• DESCRIPTION OF THE TASK:
Each entry below is to be printed verbatim.

# # # # #

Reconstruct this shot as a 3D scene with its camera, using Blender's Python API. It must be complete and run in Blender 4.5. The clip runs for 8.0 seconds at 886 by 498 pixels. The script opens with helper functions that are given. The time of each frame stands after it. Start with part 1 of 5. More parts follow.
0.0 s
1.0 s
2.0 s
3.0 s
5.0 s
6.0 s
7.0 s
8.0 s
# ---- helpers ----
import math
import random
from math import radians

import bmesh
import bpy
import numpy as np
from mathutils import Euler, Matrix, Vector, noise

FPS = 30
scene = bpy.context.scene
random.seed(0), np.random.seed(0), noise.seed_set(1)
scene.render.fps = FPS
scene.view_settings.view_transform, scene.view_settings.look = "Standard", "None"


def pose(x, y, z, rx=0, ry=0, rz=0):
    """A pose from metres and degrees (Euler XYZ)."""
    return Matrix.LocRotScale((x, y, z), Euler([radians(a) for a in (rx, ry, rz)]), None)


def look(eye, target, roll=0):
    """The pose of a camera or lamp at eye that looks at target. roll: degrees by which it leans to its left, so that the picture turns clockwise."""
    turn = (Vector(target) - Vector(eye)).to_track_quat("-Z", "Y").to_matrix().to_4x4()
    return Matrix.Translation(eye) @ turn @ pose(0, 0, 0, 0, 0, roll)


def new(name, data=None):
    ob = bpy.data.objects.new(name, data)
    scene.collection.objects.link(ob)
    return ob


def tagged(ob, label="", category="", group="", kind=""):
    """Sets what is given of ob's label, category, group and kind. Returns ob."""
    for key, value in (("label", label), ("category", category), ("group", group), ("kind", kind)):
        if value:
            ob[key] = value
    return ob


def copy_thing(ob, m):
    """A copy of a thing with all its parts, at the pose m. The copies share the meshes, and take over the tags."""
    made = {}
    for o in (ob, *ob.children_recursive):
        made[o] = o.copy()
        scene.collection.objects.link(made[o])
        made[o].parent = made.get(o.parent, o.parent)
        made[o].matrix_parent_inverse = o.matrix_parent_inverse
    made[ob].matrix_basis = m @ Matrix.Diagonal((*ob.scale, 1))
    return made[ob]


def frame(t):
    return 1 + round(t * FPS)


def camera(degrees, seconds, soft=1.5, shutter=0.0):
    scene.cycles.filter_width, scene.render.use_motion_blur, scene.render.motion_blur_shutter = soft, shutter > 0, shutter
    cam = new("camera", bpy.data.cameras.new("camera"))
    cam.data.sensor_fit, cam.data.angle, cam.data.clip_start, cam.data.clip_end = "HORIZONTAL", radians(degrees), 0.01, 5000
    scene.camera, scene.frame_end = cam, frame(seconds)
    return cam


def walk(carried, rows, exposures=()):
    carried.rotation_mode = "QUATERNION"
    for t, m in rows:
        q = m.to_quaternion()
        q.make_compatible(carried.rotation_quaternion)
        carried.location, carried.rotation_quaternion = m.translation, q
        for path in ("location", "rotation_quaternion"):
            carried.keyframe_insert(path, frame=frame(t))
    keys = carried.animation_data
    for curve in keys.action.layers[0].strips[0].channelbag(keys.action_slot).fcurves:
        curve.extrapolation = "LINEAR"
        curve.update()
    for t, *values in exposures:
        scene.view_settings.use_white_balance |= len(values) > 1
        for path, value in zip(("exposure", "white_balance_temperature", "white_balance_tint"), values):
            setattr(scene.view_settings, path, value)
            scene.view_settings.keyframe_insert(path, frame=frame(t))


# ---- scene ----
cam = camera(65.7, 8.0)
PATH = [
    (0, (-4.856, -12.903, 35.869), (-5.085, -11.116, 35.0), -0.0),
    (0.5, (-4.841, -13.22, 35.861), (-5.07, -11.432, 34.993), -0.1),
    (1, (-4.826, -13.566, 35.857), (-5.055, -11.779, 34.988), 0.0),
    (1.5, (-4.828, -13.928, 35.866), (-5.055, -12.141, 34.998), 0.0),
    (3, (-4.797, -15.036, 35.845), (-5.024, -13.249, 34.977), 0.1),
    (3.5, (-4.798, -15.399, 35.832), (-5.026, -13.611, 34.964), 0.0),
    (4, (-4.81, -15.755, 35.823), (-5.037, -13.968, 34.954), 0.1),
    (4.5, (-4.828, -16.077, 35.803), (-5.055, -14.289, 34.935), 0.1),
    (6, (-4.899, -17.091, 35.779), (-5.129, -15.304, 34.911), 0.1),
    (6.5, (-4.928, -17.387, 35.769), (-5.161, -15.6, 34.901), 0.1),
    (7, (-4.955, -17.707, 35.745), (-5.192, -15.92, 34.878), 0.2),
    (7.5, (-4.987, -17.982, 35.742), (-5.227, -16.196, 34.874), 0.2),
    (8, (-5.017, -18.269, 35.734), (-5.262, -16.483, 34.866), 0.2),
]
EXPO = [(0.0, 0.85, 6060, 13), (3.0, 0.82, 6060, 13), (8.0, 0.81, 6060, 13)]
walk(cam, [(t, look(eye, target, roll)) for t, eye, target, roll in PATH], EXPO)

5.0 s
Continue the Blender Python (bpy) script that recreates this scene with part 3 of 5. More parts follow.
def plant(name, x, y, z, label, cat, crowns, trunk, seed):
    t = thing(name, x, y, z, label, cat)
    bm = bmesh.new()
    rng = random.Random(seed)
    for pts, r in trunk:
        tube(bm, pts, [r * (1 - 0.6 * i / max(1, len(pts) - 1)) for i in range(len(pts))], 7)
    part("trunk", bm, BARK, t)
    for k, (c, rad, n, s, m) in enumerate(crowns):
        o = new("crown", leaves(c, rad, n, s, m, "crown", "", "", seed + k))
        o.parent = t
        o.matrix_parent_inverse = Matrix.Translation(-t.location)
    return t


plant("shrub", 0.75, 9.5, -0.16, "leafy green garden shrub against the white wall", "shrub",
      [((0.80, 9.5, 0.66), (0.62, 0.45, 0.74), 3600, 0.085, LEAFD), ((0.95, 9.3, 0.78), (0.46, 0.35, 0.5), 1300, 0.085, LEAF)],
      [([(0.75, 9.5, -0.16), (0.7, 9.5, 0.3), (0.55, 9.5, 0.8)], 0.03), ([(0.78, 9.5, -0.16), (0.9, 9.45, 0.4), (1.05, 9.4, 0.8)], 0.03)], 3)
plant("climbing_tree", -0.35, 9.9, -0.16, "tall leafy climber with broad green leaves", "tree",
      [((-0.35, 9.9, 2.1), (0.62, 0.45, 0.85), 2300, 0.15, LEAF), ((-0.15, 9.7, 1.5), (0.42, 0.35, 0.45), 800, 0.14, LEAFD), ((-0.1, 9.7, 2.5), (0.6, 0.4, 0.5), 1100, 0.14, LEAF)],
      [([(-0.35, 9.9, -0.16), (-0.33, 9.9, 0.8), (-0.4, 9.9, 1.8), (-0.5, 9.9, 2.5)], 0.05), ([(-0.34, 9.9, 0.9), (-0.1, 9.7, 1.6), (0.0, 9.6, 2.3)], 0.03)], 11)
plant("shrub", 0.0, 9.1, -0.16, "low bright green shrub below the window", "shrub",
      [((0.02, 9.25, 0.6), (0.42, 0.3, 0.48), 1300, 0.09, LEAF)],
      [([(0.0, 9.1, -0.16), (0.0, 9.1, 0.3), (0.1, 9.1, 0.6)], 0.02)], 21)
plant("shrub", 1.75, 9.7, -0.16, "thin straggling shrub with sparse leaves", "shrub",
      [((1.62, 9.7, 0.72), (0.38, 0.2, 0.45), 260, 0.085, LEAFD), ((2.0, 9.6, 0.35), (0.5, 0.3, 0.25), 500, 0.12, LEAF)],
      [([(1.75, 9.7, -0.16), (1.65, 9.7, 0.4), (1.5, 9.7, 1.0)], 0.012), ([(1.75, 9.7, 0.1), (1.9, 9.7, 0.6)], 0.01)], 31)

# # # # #

• PROBLEM SOLUTION:
Reconstruct this shot as a 3D scene with its camera, using Blender's Python API. It must be complete and run in Blender 4.5. The clip runs for 8.0 seconds at 886 by 498 pixels. The script opens with helper functions that are given. The time of each frame stands after it. Start with part 1 of 5. More parts follow.
0.0 s
1.0 s
2.0 s
3.0 s
5.0 s
6.0 s
7.0 s
8.0 s
# ---- helpers ----
import math
import random
from math import radians

import bmesh
import bpy
import numpy as np
from mathutils import Euler, Matrix, Vector, noise

FPS = 30
scene = bpy.context.scene
random.seed(0), np.random.seed(0), noise.seed_set(1)
scene.render.fps = FPS
scene.view_settings.view_transform, scene.view_settings.look = "Standard", "None"


def pose(x, y, z, rx=0, ry=0, rz=0):
    """A pose from metres and degrees (Euler XYZ)."""
    return Matrix.LocRotScale((x, y, z), Euler([radians(a) for a in (rx, ry, rz)]), None)


def look(eye, target, roll=0):
    """The pose of a camera or lamp at eye that looks at target. roll: degrees by which it leans to its left, so that the picture turns clockwise."""
    turn = (Vector(target) - Vector(eye)).to_track_quat("-Z", "Y").to_matrix().to_4x4()
    return Matrix.Translation(eye) @ turn @ pose(0, 0, 0, 0, 0, roll)


def new(name, data=None):
    ob = bpy.data.objects.new(name, data)
    scene.collection.objects.link(ob)
    return ob


def tagged(ob, label="", category="", group="", kind=""):
    """Sets what is given of ob's label, category, group and kind. Returns ob."""
    for key, value in (("label", label), ("category", category), ("group", group), ("kind", kind)):
        if value:
            ob[key] = value
    return ob


def copy_thing(ob, m):
    """A copy of a thing with all its parts, at the pose m. The copies share the meshes, and take over the tags."""
    made = {}
    for o in (ob, *ob.children_recursive):
        made[o] = o.copy()
        scene.collection.objects.link(made[o])
        made[o].parent = made.get(o.parent, o.parent)
        made[o].matrix_parent_inverse = o.matrix_parent_inverse
    made[ob].matrix_basis = m @ Matrix.Diagonal((*ob.scale, 1))
    return made[ob]


def frame(t):
    return 1 + round(t * FPS)


def camera(degrees, seconds, soft=1.5, shutter=0.0):
    scene.cycles.filter_width, scene.render.use_motion_blur, scene.render.motion_blur_shutter = soft, shutter > 0, shutter
    cam = new("camera", bpy.data.cameras.new("camera"))
    cam.data.sensor_fit, cam.data.angle, cam.data.clip_start, cam.data.clip_end = "HORIZONTAL", radians(degrees), 0.01, 5000
    scene.camera, scene.frame_end = cam, frame(seconds)
    return cam


def walk(carried, rows, exposures=()):
    carried.rotation_mode = "QUATERNION"
    for t, m in rows:
        q = m.to_quaternion()
        q.make_compatible(carried.rotation_quaternion)
        carried.location, carried.rotation_quaternion = m.translation, q
        for path in ("location", "rotation_quaternion"):
            carried.keyframe_insert(path, frame=frame(t))
    keys = carried.animation_data
    for curve in keys.action.layers[0].strips[0].channelbag(keys.action_slot).fcurves:
        curve.extrapolation = "LINEAR"
        curve.update()
    for t, *values in exposures:
        scene.view_settings.use_white_balance |= len(values) > 1
        for path, value in zip(("exposure", "white_balance_temperature", "white_balance_tint"), values):
            setattr(scene.view_settings, path, value)
            scene.view_settings.keyframe_insert(path, frame=frame(t))


# ---- scene ----
cam = camera(65.7, 8.0)
PATH = [
    (0, (-4.856, -12.903, 35.869), (-5.085, -11.116, 35.0), -0.0),
    (0.5, (-4.841, -13.22, 35.861), (-5.07, -11.432, 34.993), -0.1),
    (1, (-4.826, -13.566, 35.857), (-5.055, -11.779, 34.988), 0.0),
    (1.5, (-4.828, -13.928, 35.866), (-5.055, -12.141, 34.998), 0.0),
    (3, (-4.797, -15.036, 35.845), (-5.024, -13.249, 34.977), 0.1),
    (3.5, (-4.798, -15.399, 35.832), (-5.026, -13.611, 34.964), 0.0),
    (4, (-4.81, -15.755, 35.823), (-5.037, -13.968, 34.954), 0.1),
    (4.5, (-4.828, -16.077, 35.803), (-5.055, -14.289, 34.935), 0.1),
    (6, (-4.899, -17.091, 35.779), (-5.129, -15.304, 34.911), 0.1),
    (6.5, (-4.928, -17.387, 35.769), (-5.161, -15.6, 34.901), 0.1),
    (7, (-4.955, -17.707, 35.745), (-5.192, -15.92, 34.878), 0.2),
    (7.5, (-4.987, -17.982, 35.742), (-5.227, -16.196, 34.874), 0.2),
    (8, (-5.017, -18.269, 35.734), (-5.262, -16.483, 34.866), 0.2),
]
EXPO = [(0.0, 0.85, 6060, 13), (3.0, 0.82, 6060, 13), (8.0, 0.81, 6060, 13)]
walk(cam, [(t, look(eye, target, roll)) for t, eye, target, roll in PATH], EXPO)

5.0 s
Continue the Blender Python (bpy) script that recreates this scene with part 3 of 5. More parts follow.
def plant(name, x, y, z, label, cat, crowns, trunk, seed):
    t = thing(name, x, y, z, label, cat)
    bm = bmesh.new()
    rng = random.Random(seed)
    for pts, r in trunk:
        tube(bm, pts, [r * (1 - 0.6 * i / max(1, len(pts) - 1)) for i in range(len(pts))], 7)
    part("trunk", bm, BARK, t)
    for k, (c, rad, n, s, m) in enumerate(crowns):
        o = new("crown", leaves(c, rad, n, s, m, "crown", "", "", seed + k))
        o.parent = t
        o.matrix_parent_inverse = Matrix.Translation(-t.location)
    return t


plant("shrub", 0.75, 9.5, -0.16, "leafy green garden shrub against the white wall", "shrub",
      [((0.80, 9.5, 0.66), (0.62, 0.45, 0.74), 3600, 0.085, LEAFD), ((0.95, 9.3, 0.78), (0.46, 0.35, 0.5), 1300, 0.085, LEAF)],
      [([(0.75, 9.5, -0.16), (0.7, 9.5, 0.3), (0.55, 9.5, 0.8)], 0.03), ([(0.78, 9.5, -0.16), (0.9, 9.45, 0.4), (1.05, 9.4, 0.8)], 0.03)], 3)
plant("climbing_tree", -0.35, 9.9, -0.16, "tall leafy climber with broad green leaves", "tree",
      [((-0.35, 9.9, 2.1), (0.62, 0.45, 0.85), 2300, 0.15, LEAF), ((-0.15, 9.7, 1.5), (0.42, 0.35, 0.45), 800, 0.14, LEAFD), ((-0.1, 9.7, 2.5), (0.6, 0.4, 0.5), 1100, 0.14, LEAF)],
      [([(-0.35, 9.9, -0.16), (-0.33, 9.9, 0.8), (-0.4, 9.9, 1.8), (-0.5, 9.9, 2.5)], 0.05), ([(-0.34, 9.9, 0.9), (-0.1, 9.7, 1.6), (0.0, 9.6, 2.3)], 0.03)], 11)
plant("shrub", 0.0, 9.1, -0.16, "low bright green shrub below the window", "shrub",
      [((0.02, 9.25, 0.6), (0.42, 0.3, 0.48), 1300, 0.09, LEAF)],
      [([(0.0, 9.1, -0.16), (0.0, 9.1, 0.3), (0.1, 9.1, 0.6)], 0.02)], 21)
plant("shrub", 1.75, 9.7, -0.16, "thin straggling shrub with sparse leaves", "shrub",
      [((1.62, 9.7, 0.72), (0.38, 0.2, 0.45), 260, 0.085, LEAFD), ((2.0, 9.6, 0.35), (0.5, 0.3, 0.25), 500, 0.12, LEAF)],
      [([(1.75, 9.7, -0.16), (1.65, 9.7, 0.4), (1.5, 9.7, 1.0)], 0.012), ([(1.75, 9.7, 0.1), (1.9, 9.7, 0.6)], 0.01)], 31)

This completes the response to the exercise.